Best Poker Show
FSN's live broadcasts, Showdown at Red Rock and Championship at Red Rock, for showing every hand.
Best New Show
High Stakes Poker, for being the first cash game on TV.
Professional Poker Tour, for showing early-tournament play.
Phil Gordon, for being the best poker teacher on TV.
Robert Thompson, for Celebrity Poker Showdown's play-by-play.
Lifetime Achievement Award
Henry Orenstein, for inventing the hole-card camera.
I'd assumed all through 2006 that High Stakes Poker would win the Best Poker Show award. I became more uneasy over time, however, with the idea of rewarding a show that had such a basic flaw: it doesn't show all the hole cards. Eventually I concluded that it was too large a flaw to overlook. Fortunately, there was another good candidate for the Best Poker Show Poky: FSN's live poker broadcasts. Their first such broadcast, the American Poker Championship at Turning Stone, is still considered by many to be the best poker show ever. It showed the final four hours of a real tournament. Unfortunately, their succeeding live broadcasts have shown made-for-TV events instead. In fact, the recent broadcasts haven't resembled any poker I can find in the real world. If they would show a high-stakes cash game for four hours, I'd truly be happy. Regardless, for me, FSN's live broadcasts were the best poker shows of 2006.
Most poker is played for cash, but you wouldn't know that from TV: until 2006 all televised poker had been tournaments. Fortunately, High Stakes Poker introduced regular poker games to television. Since then a second cash game has started airing, and hopefully soon cash games will be represented on TV in proportion to their popularity.

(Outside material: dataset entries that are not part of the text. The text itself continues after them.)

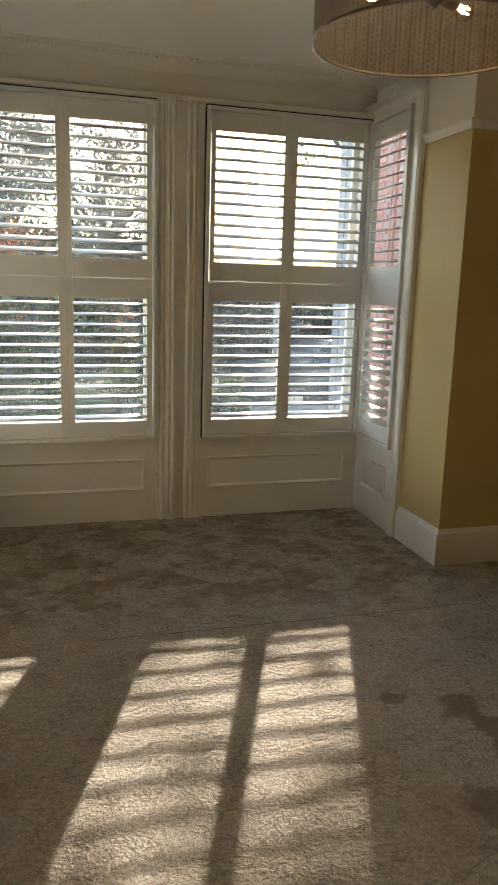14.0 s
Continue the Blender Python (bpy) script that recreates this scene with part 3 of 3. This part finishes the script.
def pendant():
    th = thing("pendant_lamp", "drum pendant lamp with smoked pressed shade and lit filament bulbs", "lamp", pose(PX, PY, 0))
    bm = bmesh.new()
    seg = 132
    ra = [bm.verts.new((PR * math.cos(2 * math.pi * k / seg), PR * math.sin(2 * math.pi * k / seg), PZ0)) for k in range(seg)]
    rb = [bm.verts.new((PR * math.cos(2 * math.pi * k / seg), PR * math.sin(2 * math.pi * k / seg), PZ1)) for k in range(seg)]
    for k in range(seg):
        bm.faces.new((ra[k], ra[(k + 1) % seg], rb[(k + 1) % seg], rb[k])).smooth = True
    part("shade", bm, SMOKE, th, "smoky translucent pressed drum shade")
    for z in (PZ0, PZ1):
        bm = bmesh.new()
        pts = [(PR * math.cos(2 * math.pi * k / 96), PR * math.sin(2 * math.pi * k / 96), z) for k in range(97)]
        tube(bm, pts, 0.0045, 8, False)
        part("ring", bm, NICKEL, th, "dark nickel rim")
    bm = bmesh.new()
    for k in range(4):
        a = radians(47 + 90 * k)
        tube(bm, [(0.012 * math.cos(a), 0.012 * math.sin(a), PZ1 - 0.004), (PR * math.cos(a), PR * math.sin(a), PZ1)], 0.0032, 6)
    lathe(bm, [(0.0, PZ1 + 0.004), (0.030, PZ1 + 0.002), (0.032, PZ1 - 0.003), (0.016, PZ1 - 0.010), (0.0, PZ1 - 0.012)], 20)
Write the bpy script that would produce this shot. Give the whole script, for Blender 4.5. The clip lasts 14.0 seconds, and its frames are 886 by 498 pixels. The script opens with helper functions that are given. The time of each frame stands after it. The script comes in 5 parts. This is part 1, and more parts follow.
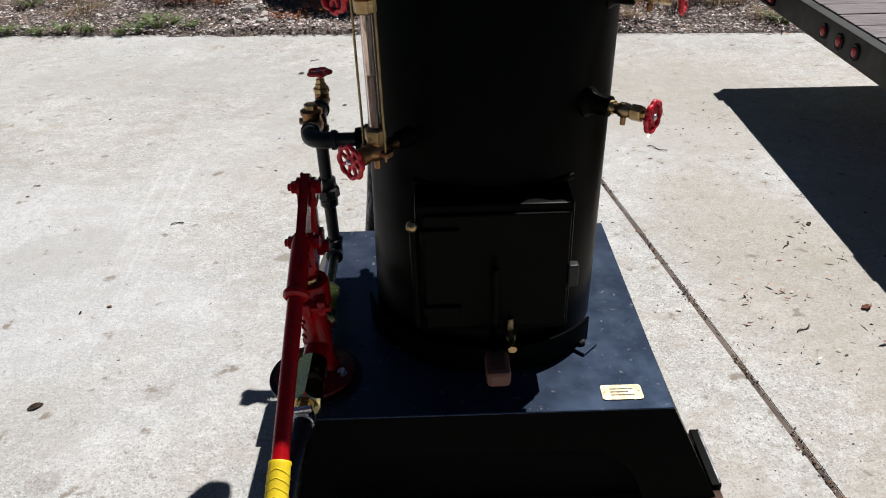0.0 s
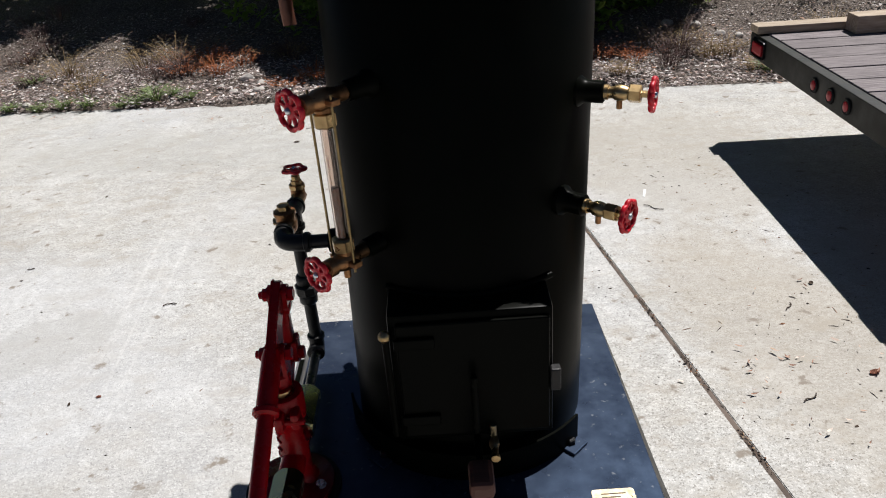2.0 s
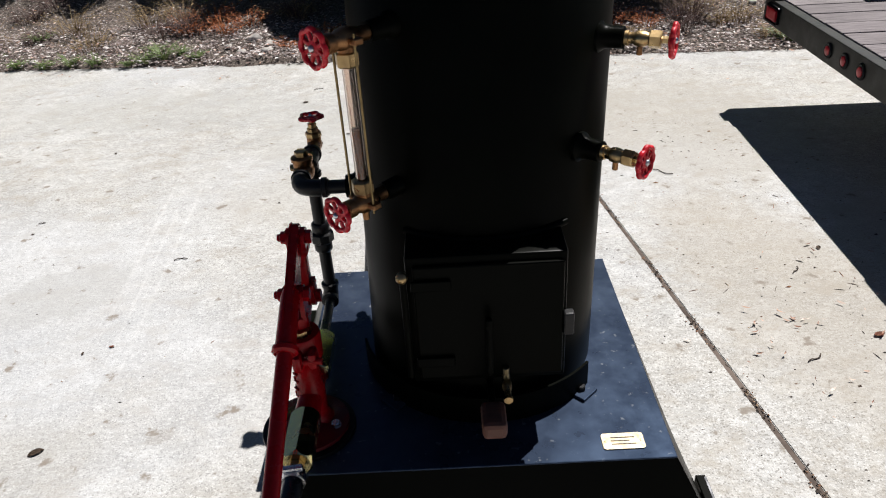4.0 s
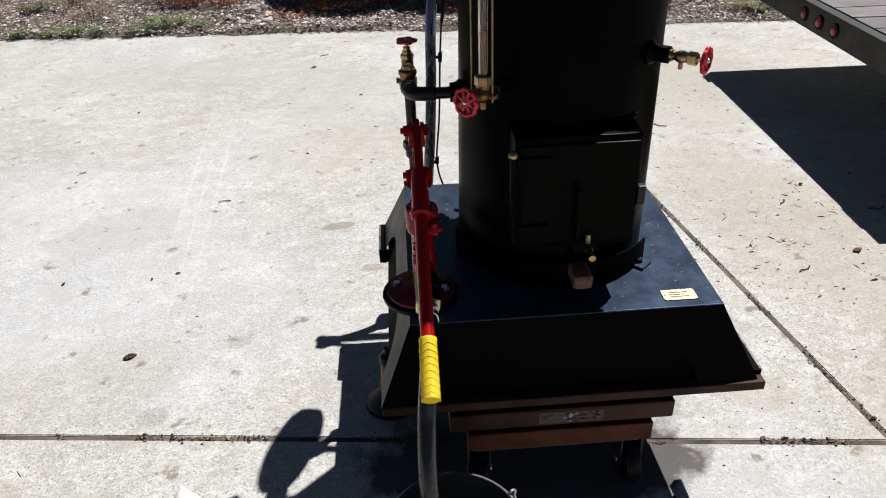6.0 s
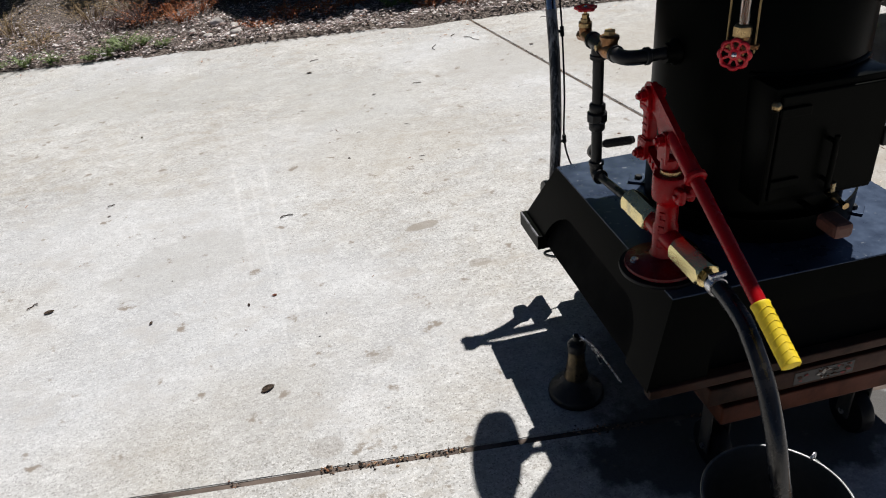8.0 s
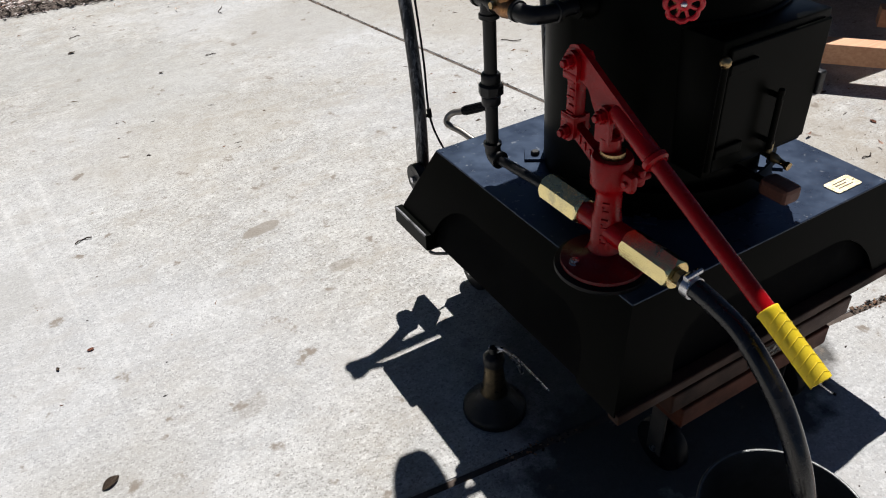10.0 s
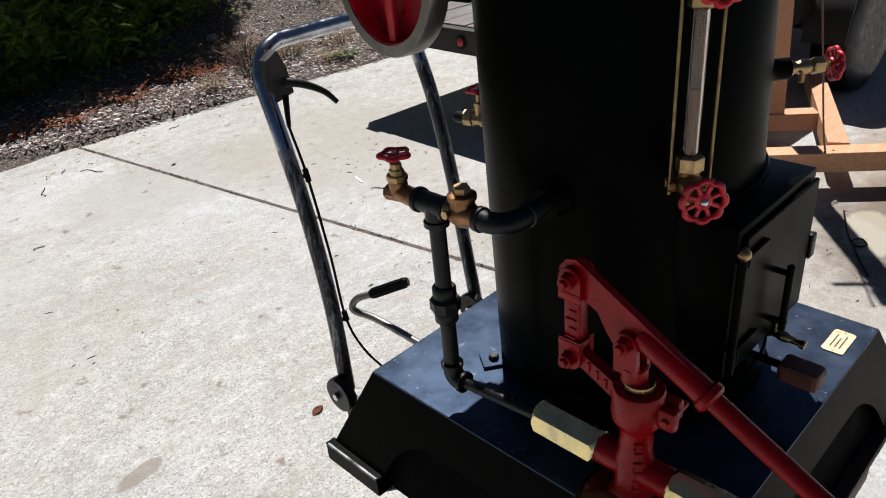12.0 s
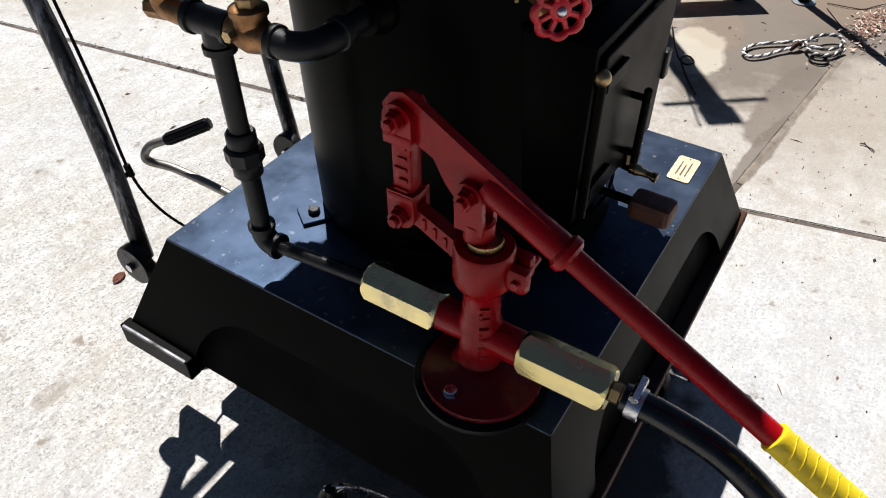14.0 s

Television has also presented a distorted view of tournament poker. There has been a glut of made-for-TV poker shows, which are usually short-handed, short-stacked, have a ridiculously steep blind structure, and non-standard formats (e.g. winner-take-all). These are commonly called "all-in fests," and they minimize the role of skill in the game. Even the World Poker Tour accelerates the blind structure for the televised portion of their tournaments. Consequently, I was glad to see WPTE's Professional Poker Tour, which shows what it's like to play in a real multi-table tournament: they show early tournament play at full tables, with reasonable stack depth and blind structures. The series hasn't been renewed, and I will miss it.
The thing I like best about Phil Gordon's analysis is that he's highly critical. He's not afraid to say what the player is doing wrong, what they should have done, and why. I learn more from him than from any other poker announcer. The only announcer that I can think of that might be more critical than Gordon is Adam Schoenfeld, who provided commentary for the second Boston vs. New York Poker Challenge. I loved his commentary, and he's among the handful of commentators who, if I'd heard more of their analysis, might have been able to challenge Gordon for the Best Commentary Poky.
Some shows don't even bother with play-by-play these days. On Celebrity Poker Showdown, Robert Thompson's play-by-play insured that I always knew exactly what was going on. His occasional humor and gentle corrections of players' errors also helped make him my favorite play-by-play announcer. Robert Thompson is missed, and I hope he returns to poker on TV.
Choosing our first Lifetime Achievement Award winner was a no-brainer: Henry Orenstein invented the hole-card camera, which led to an explosion of poker on TV, which in turn led to the poker boom.